Interesting sidenote: this is the same sister who has been dying since Christmas 2005.
Now I'm going to sit her and wonder how she knows exactly when someone is going to die....

I was watching a show on Animal Planet the other day about the first year of Tai Shan, a panda at the National Zoo in Washington.
At one point, it showed his mother lying on her back, eating a huge fruitsicle.
The panda was about 7 or 8 months old at that time and he was crouched near her foot.
When he saw the fruitsicle and began to climb towards it, his mother batted him away gently,
but persistently with her foot. The woman who was caring for the bears said pandas are notoriously stingy
when it comes to their treats, even with their offspring. This made me think that maybe I was
a panda in a former life. How many times a day do I yell, "Get your own damn whiskey!" to the offspring? Awww, the joys of motherhood.

8 comments:

Ron Southern said...

If you are as ignoble as you say, how come you're nice to me?
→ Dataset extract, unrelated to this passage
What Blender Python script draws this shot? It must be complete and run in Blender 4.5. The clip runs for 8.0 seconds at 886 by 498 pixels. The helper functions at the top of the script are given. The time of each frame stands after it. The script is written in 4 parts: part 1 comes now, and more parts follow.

Oh, well, everybody tells me how sweet and nice my mother is, but I know better. Relationships make a big difference in perception.

Rebecca said...

I'm making up for lost time, trying to worm my way into Heaven, Ron...

Rebecca said...

Besides, Ron, I'm always nice to people I didn't give birth to;)

Steven Novak said...

Pandas are such fuckers. ;)

Steve~

Rebecca said...

Ooooh sure. The damn Muppets you like, but pandas are fuckers! It ain't fair, I tells ya.

Mushy said...

You're just like W. C. Fields - "Lookin' for a loop hole!"

The Enforcer said...

That story about OT reminds me of the old show MASH where Klinger had all those excuse notes from his family and Col. Blake reads em off one by one:
Mother dying,
Mother pregnant,
Brother dying,
Sister pregnant,
Mother dying sister pregnant. Brother dying Mother pregnant.
Half family dying, half pregnant.
I loved that episode...........

Rebecca said...

LOL! I remember that episode, Frank. My husband and I were just talking about MASH the other day. We both loved the original cast, when it was McLean Stevenson and Wayne Rogers. Their replacements never seemed to be as good as they were.